Objective => Emit the data below verbatim, stripping out any pictures.
★ ★ ★ ★ ★
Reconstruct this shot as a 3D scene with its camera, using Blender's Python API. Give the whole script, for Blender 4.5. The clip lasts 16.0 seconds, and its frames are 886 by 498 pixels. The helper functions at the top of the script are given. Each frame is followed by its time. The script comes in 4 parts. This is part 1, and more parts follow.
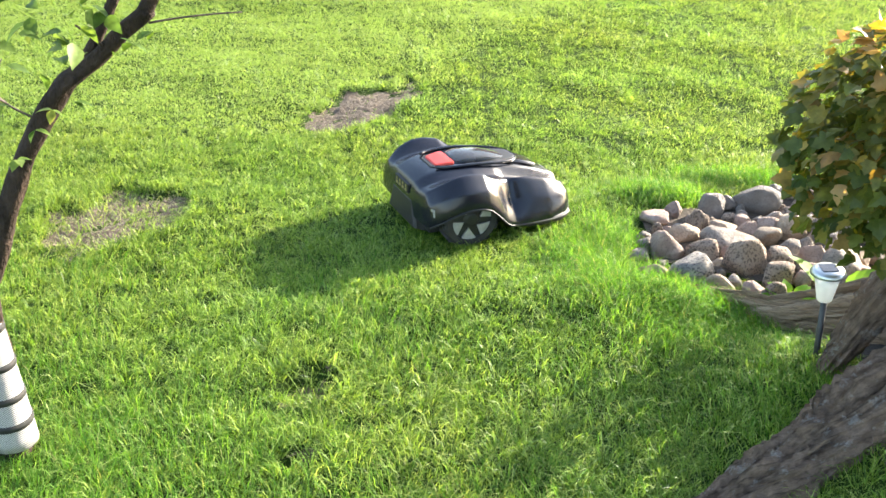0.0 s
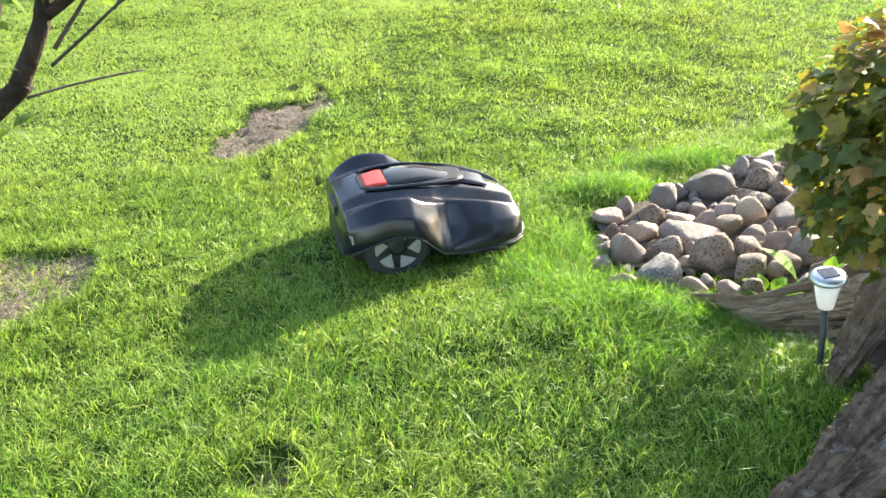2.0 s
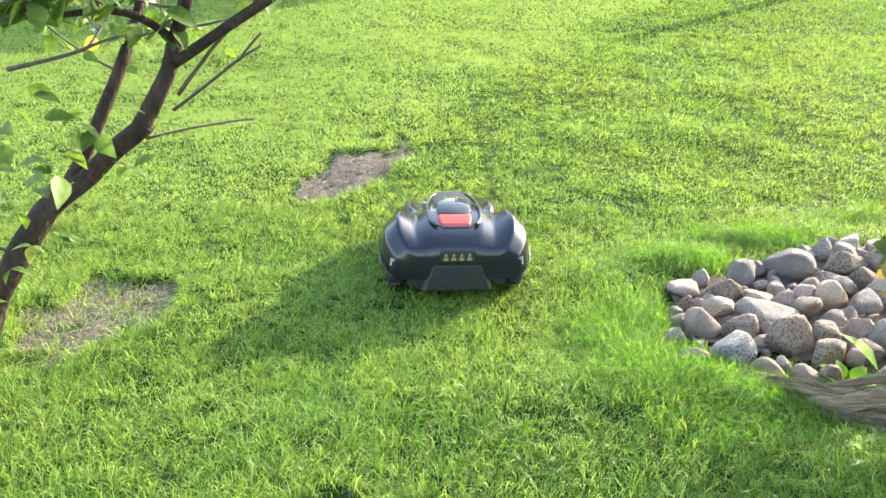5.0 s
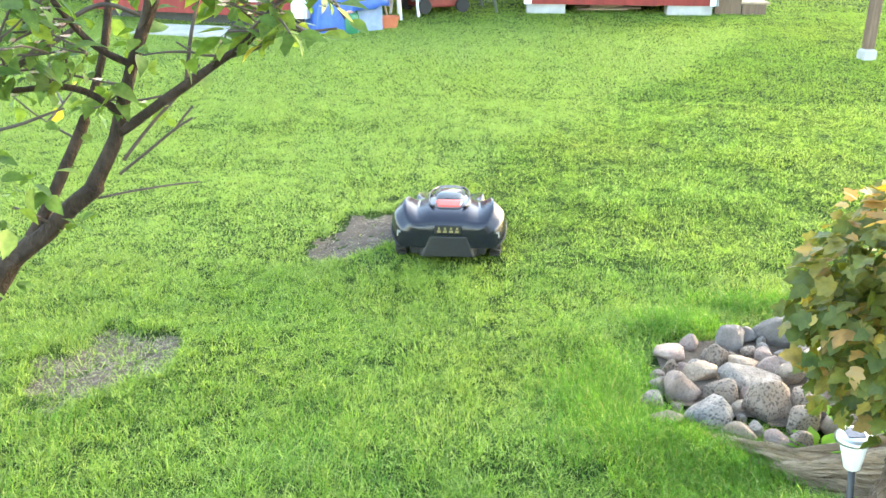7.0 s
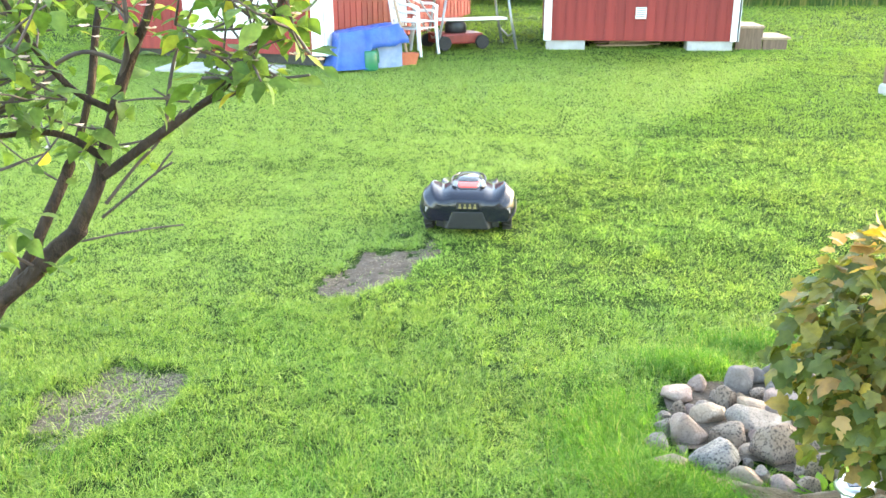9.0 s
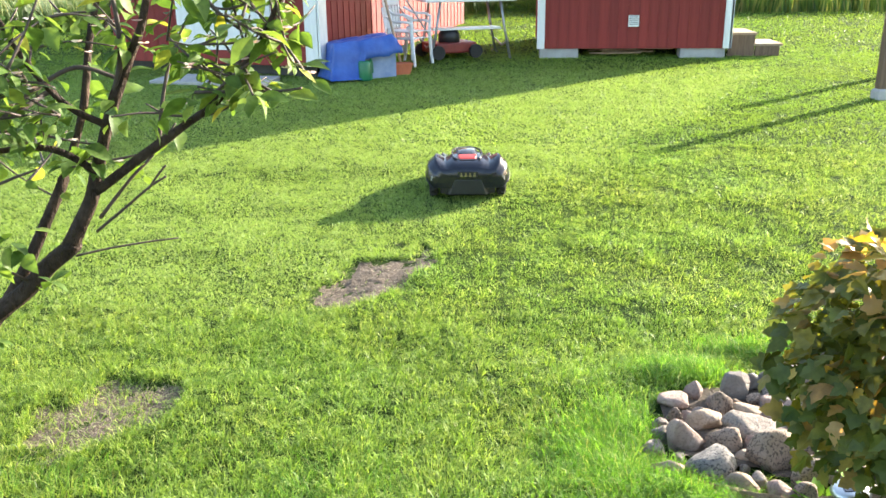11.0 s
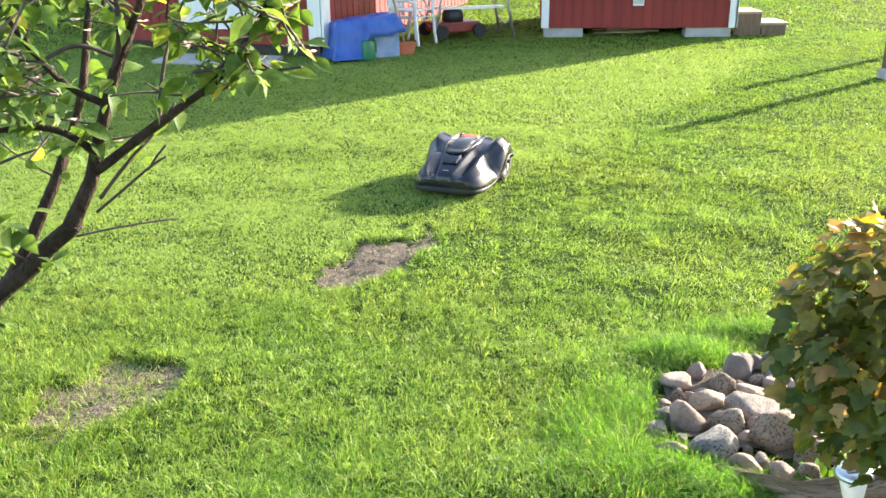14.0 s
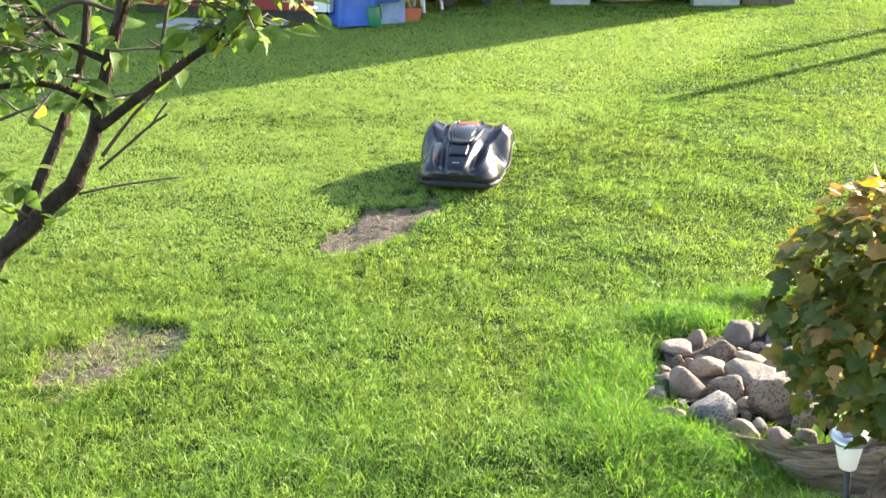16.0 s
★ ★ ★ ★ ★
Written answer =>
Reconstruct this shot as a 3D scene with its camera, using Blender's Python API. Give the whole script, for Blender 4.5. The clip lasts 16.0 seconds, and its frames are 886 by 498 pixels. The helper functions at the top of the script are given. Each frame is followed by its time. The script comes in 4 parts. This is part 1, and more parts follow.
0.0 s
2.0 s
5.0 s
7.0 s
9.0 s
11.0 s
14.0 s
16.0 s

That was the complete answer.